GIVEN DATA ▸
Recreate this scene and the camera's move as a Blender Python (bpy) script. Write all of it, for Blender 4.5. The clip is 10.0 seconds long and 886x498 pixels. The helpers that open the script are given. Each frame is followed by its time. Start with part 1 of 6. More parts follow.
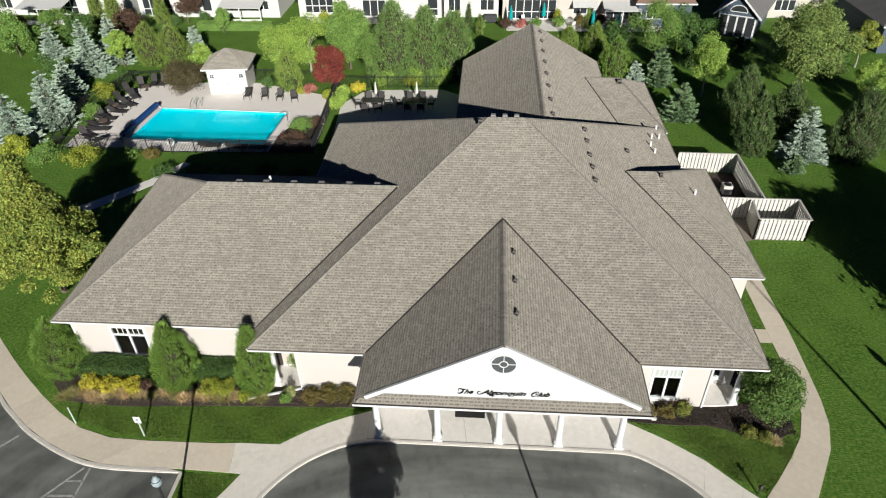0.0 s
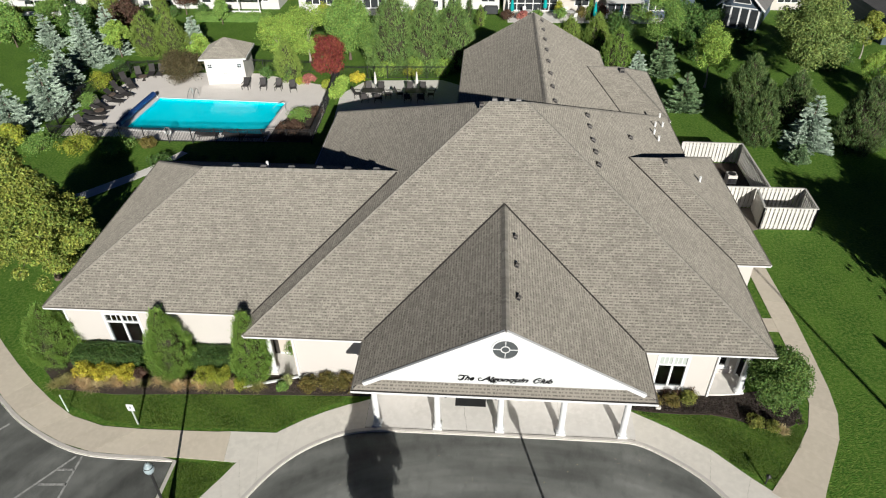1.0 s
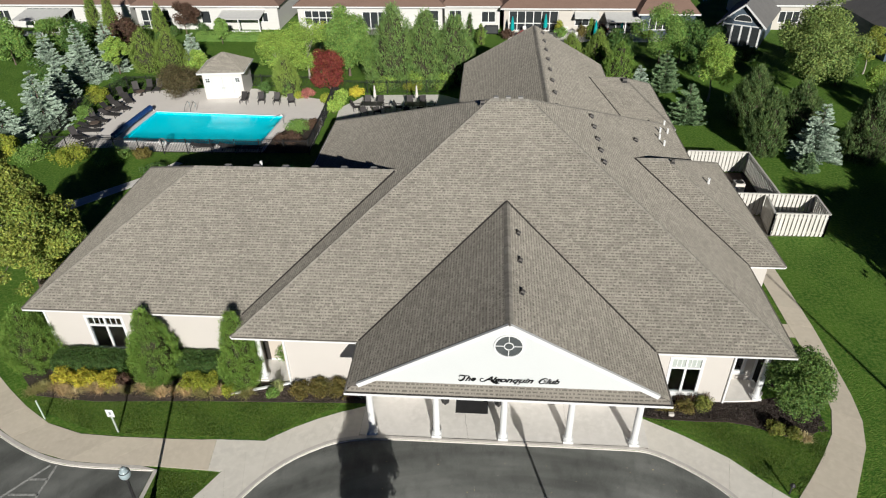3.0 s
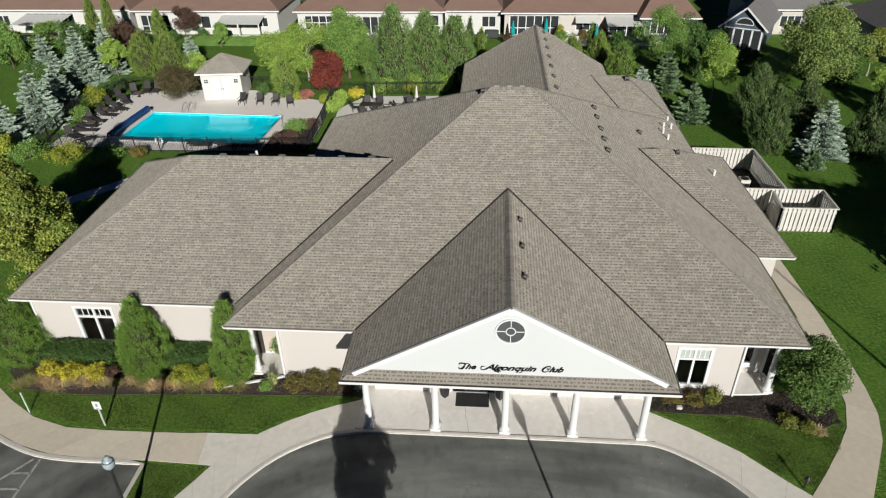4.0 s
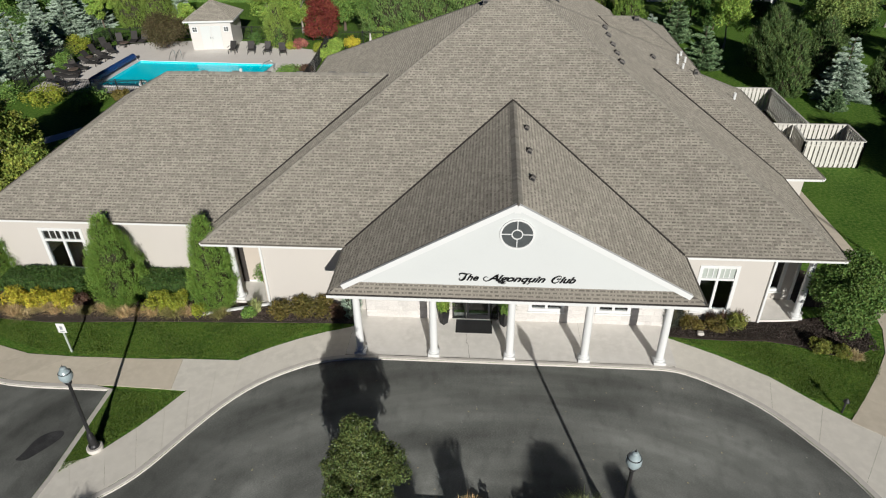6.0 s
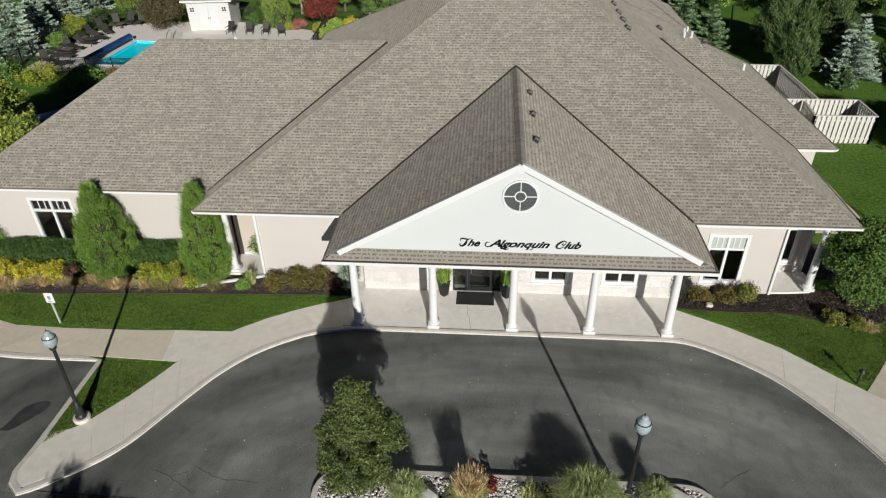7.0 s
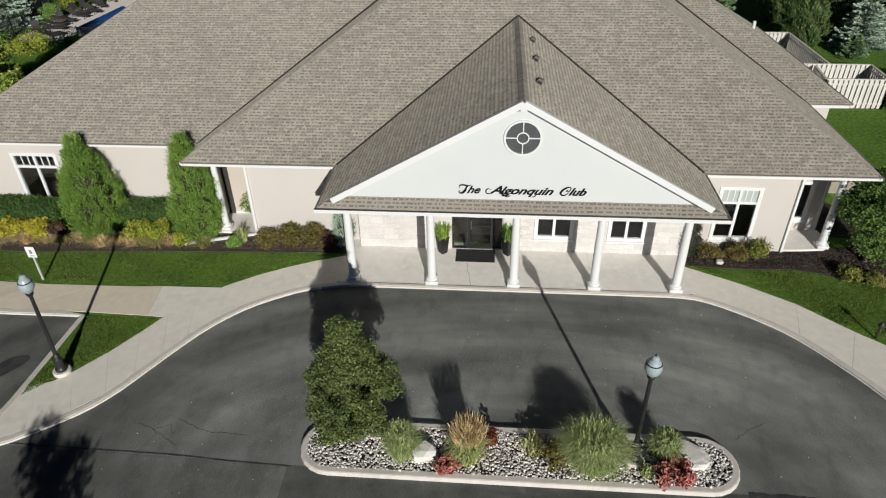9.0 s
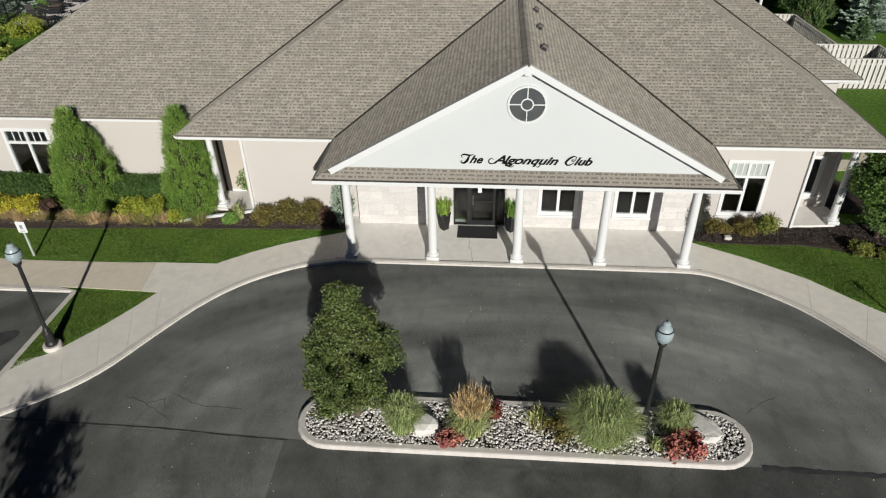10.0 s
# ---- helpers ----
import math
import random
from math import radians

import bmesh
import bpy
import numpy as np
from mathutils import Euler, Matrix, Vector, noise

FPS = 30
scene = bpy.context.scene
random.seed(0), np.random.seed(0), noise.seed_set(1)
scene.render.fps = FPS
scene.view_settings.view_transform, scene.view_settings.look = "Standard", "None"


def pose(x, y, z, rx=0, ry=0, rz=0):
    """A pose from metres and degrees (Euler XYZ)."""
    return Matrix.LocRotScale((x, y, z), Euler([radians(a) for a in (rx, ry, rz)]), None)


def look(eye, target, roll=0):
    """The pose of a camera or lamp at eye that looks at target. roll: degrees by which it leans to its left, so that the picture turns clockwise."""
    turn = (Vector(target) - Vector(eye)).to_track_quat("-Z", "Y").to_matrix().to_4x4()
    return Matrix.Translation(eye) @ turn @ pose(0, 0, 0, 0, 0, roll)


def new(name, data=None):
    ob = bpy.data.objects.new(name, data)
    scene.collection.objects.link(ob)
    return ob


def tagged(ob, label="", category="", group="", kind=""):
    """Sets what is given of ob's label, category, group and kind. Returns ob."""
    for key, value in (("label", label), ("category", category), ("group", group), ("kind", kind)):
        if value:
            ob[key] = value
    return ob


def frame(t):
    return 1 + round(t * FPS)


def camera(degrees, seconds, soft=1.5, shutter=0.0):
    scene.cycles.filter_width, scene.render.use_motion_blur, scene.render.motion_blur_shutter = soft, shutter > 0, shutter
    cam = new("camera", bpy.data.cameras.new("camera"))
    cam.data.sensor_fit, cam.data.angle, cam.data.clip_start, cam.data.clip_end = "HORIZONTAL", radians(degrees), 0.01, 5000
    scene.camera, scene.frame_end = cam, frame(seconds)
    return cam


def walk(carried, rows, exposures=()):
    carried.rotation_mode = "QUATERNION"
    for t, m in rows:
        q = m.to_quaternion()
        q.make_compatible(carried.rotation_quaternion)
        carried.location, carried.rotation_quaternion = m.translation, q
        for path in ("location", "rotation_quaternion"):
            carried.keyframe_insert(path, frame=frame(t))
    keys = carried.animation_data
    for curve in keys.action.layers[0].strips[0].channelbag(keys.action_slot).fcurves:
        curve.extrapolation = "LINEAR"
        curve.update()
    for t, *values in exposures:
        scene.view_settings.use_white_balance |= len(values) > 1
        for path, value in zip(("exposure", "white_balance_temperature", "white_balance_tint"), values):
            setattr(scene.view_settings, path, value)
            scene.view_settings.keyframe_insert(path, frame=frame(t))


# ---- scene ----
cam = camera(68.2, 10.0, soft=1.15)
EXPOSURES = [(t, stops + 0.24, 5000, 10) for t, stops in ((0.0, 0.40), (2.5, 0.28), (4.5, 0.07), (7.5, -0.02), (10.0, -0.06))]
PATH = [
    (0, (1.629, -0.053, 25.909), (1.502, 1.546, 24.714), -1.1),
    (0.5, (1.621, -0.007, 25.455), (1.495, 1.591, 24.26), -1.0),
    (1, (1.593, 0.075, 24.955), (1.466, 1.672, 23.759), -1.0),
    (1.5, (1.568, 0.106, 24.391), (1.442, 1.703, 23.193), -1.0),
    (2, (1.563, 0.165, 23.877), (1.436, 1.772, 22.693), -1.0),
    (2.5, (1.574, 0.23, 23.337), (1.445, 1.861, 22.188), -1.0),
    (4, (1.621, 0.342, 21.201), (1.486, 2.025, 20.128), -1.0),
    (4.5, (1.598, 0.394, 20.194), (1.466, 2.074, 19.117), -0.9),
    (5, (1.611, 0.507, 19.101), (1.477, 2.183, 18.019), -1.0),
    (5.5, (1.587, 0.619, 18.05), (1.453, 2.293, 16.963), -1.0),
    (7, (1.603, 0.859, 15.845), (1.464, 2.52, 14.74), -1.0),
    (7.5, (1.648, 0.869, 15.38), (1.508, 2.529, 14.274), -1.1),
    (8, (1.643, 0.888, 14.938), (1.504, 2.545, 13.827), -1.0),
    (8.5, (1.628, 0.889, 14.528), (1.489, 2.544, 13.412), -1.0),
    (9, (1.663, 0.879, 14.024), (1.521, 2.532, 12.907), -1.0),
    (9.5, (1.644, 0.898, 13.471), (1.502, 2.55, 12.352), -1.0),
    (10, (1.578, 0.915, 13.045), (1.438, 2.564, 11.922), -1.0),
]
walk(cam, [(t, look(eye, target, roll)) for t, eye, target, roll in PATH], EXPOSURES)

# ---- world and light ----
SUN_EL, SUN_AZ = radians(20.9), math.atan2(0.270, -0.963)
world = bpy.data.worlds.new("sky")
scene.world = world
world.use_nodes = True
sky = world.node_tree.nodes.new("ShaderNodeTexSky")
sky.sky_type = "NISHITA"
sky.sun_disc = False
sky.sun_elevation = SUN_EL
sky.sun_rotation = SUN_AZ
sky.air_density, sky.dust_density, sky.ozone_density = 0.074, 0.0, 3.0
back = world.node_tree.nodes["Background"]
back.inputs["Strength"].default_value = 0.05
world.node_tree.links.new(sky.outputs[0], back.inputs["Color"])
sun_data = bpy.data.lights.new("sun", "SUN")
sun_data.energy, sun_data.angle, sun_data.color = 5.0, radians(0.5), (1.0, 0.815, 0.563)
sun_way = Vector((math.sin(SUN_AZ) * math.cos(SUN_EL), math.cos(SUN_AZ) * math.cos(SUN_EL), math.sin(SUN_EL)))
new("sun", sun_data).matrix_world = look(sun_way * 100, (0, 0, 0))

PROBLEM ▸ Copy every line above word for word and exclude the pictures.

WRITTEN RESPONSE ▸
Recreate this scene and the camera's move as a Blender Python (bpy) script. Write all of it, for Blender 4.5. The clip is 10.0 seconds long and 886x498 pixels. The helpers that open the script are given. Each frame is followed by its time. Start with part 1 of 6. More parts follow.
0.0 s
1.0 s
3.0 s
4.0 s
6.0 s
7.0 s
9.0 s
10.0 s
# ---- helpers ----
import math
import random
from math import radians

import bmesh
import bpy
import numpy as np
from mathutils import Euler, Matrix, Vector, noise

FPS = 30
scene = bpy.context.scene
random.seed(0), np.random.seed(0), noise.seed_set(1)
scene.render.fps = FPS
scene.view_settings.view_transform, scene.view_settings.look = "Standard", "None"


def pose(x, y, z, rx=0, ry=0, rz=0):
    """A pose from metres and degrees (Euler XYZ)."""
    return Matrix.LocRotScale((x, y, z), Euler([radians(a) for a in (rx, ry, rz)]), None)


def look(eye, target, roll=0):
    """The pose of a camera or lamp at eye that looks at target. roll: degrees by which it leans to its left, so that the picture turns clockwise."""
    turn = (Vector(target) - Vector(eye)).to_track_quat("-Z", "Y").to_matrix().to_4x4()
    return Matrix.Translation(eye) @ turn @ pose(0, 0, 0, 0, 0, roll)


def new(name, data=None):
    ob = bpy.data.objects.new(name, data)
    scene.collection.objects.link(ob)
    return ob


def tagged(ob, label="", category="", group="", kind=""):
    """Sets what is given of ob's label, category, group and kind. Returns ob."""
    for key, value in (("label", label), ("category", category), ("group", group), ("kind", kind)):
        if value:
            ob[key] = value
    return ob


def frame(t):
    return 1 + round(t * FPS)


def camera(degrees, seconds, soft=1.5, shutter=0.0):
    scene.cycles.filter_width, scene.render.use_motion_blur, scene.render.motion_blur_shutter = soft, shutter > 0, shutter
    cam = new("camera", bpy.data.cameras.new("camera"))
    cam.data.sensor_fit, cam.data.angle, cam.data.clip_start, cam.data.clip_end = "HORIZONTAL", radians(degrees), 0.01, 5000
    scene.camera, scene.frame_end = cam, frame(seconds)
    return cam


def walk(carried, rows, exposures=()):
    carried.rotation_mode = "QUATERNION"
    for t, m in rows:
        q = m.to_quaternion()
        q.make_compatible(carried.rotation_quaternion)
        carried.location, carried.rotation_quaternion = m.translation, q
        for path in ("location", "rotation_quaternion"):
            carried.keyframe_insert(path, frame=frame(t))
    keys = carried.animation_data
    for curve in keys.action.layers[0].strips[0].channelbag(keys.action_slot).fcurves:
        curve.extrapolation = "LINEAR"
        curve.update()
    for t, *values in exposures:
        scene.view_settings.use_white_balance |= len(values) > 1
        for path, value in zip(("exposure", "white_balance_temperature", "white_balance_tint"), values):
            setattr(scene.view_settings, path, value)
            scene.view_settings.keyframe_insert(path, frame=frame(t))


# ---- scene ----
cam = camera(68.2, 10.0, soft=1.15)
EXPOSURES = [(t, stops + 0.24, 5000, 10) for t, stops in ((0.0, 0.40), (2.5, 0.28), (4.5, 0.07), (7.5, -0.02), (10.0, -0.06))]
PATH = [
    (0, (1.629, -0.053, 25.909), (1.502, 1.546, 24.714), -1.1),
    (0.5, (1.621, -0.007, 25.455), (1.495, 1.591, 24.26), -1.0),
    (1, (1.593, 0.075, 24.955), (1.466, 1.672, 23.759), -1.0),
    (1.5, (1.568, 0.106, 24.391), (1.442, 1.703, 23.193), -1.0),
    (2, (1.563, 0.165, 23.877), (1.436, 1.772, 22.693), -1.0),
    (2.5, (1.574, 0.23, 23.337), (1.445, 1.861, 22.188), -1.0),
    (4, (1.621, 0.342, 21.201), (1.486, 2.025, 20.128), -1.0),
    (4.5, (1.598, 0.394, 20.194), (1.466, 2.074, 19.117), -0.9),
    (5, (1.611, 0.507, 19.101), (1.477, 2.183, 18.019), -1.0),
    (5.5, (1.587, 0.619, 18.05), (1.453, 2.293, 16.963), -1.0),
    (7, (1.603, 0.859, 15.845), (1.464, 2.52, 14.74), -1.0),
    (7.5, (1.648, 0.869, 15.38), (1.508, 2.529, 14.274), -1.1),
    (8, (1.643, 0.888, 14.938), (1.504, 2.545, 13.827), -1.0),
    (8.5, (1.628, 0.889, 14.528), (1.489, 2.544, 13.412), -1.0),
    (9, (1.663, 0.879, 14.024), (1.521, 2.532, 12.907), -1.0),
    (9.5, (1.644, 0.898, 13.471), (1.502, 2.55, 12.352), -1.0),
    (10, (1.578, 0.915, 13.045), (1.438, 2.564, 11.922), -1.0),
]
walk(cam, [(t, look(eye, target, roll)) for t, eye, target, roll in PATH], EXPOSURES)

# ---- world and light ----
SUN_EL, SUN_AZ = radians(20.9), math.atan2(0.270, -0.963)
world = bpy.data.worlds.new("sky")
scene.world = world
world.use_nodes = True
sky = world.node_tree.nodes.new("ShaderNodeTexSky")
sky.sky_type = "NISHITA"
sky.sun_disc = False
sky.sun_elevation = SUN_EL
sky.sun_rotation = SUN_AZ
sky.air_density, sky.dust_density, sky.ozone_density = 0.074, 0.0, 3.0
back = world.node_tree.nodes["Background"]
back.inputs["Strength"].default_value = 0.05
world.node_tree.links.new(sky.outputs[0], back.inputs["Color"])
sun_data = bpy.data.lights.new("sun", "SUN")
sun_data.energy, sun_data.angle, sun_data.color = 5.0, radians(0.5), (1.0, 0.815, 0.563)
sun_way = Vector((math.sin(SUN_AZ) * math.cos(SUN_EL), math.cos(SUN_AZ) * math.cos(SUN_EL), math.sin(SUN_EL)))
new("sun", sun_data).matrix_world = look(sun_way * 100, (0, 0, 0))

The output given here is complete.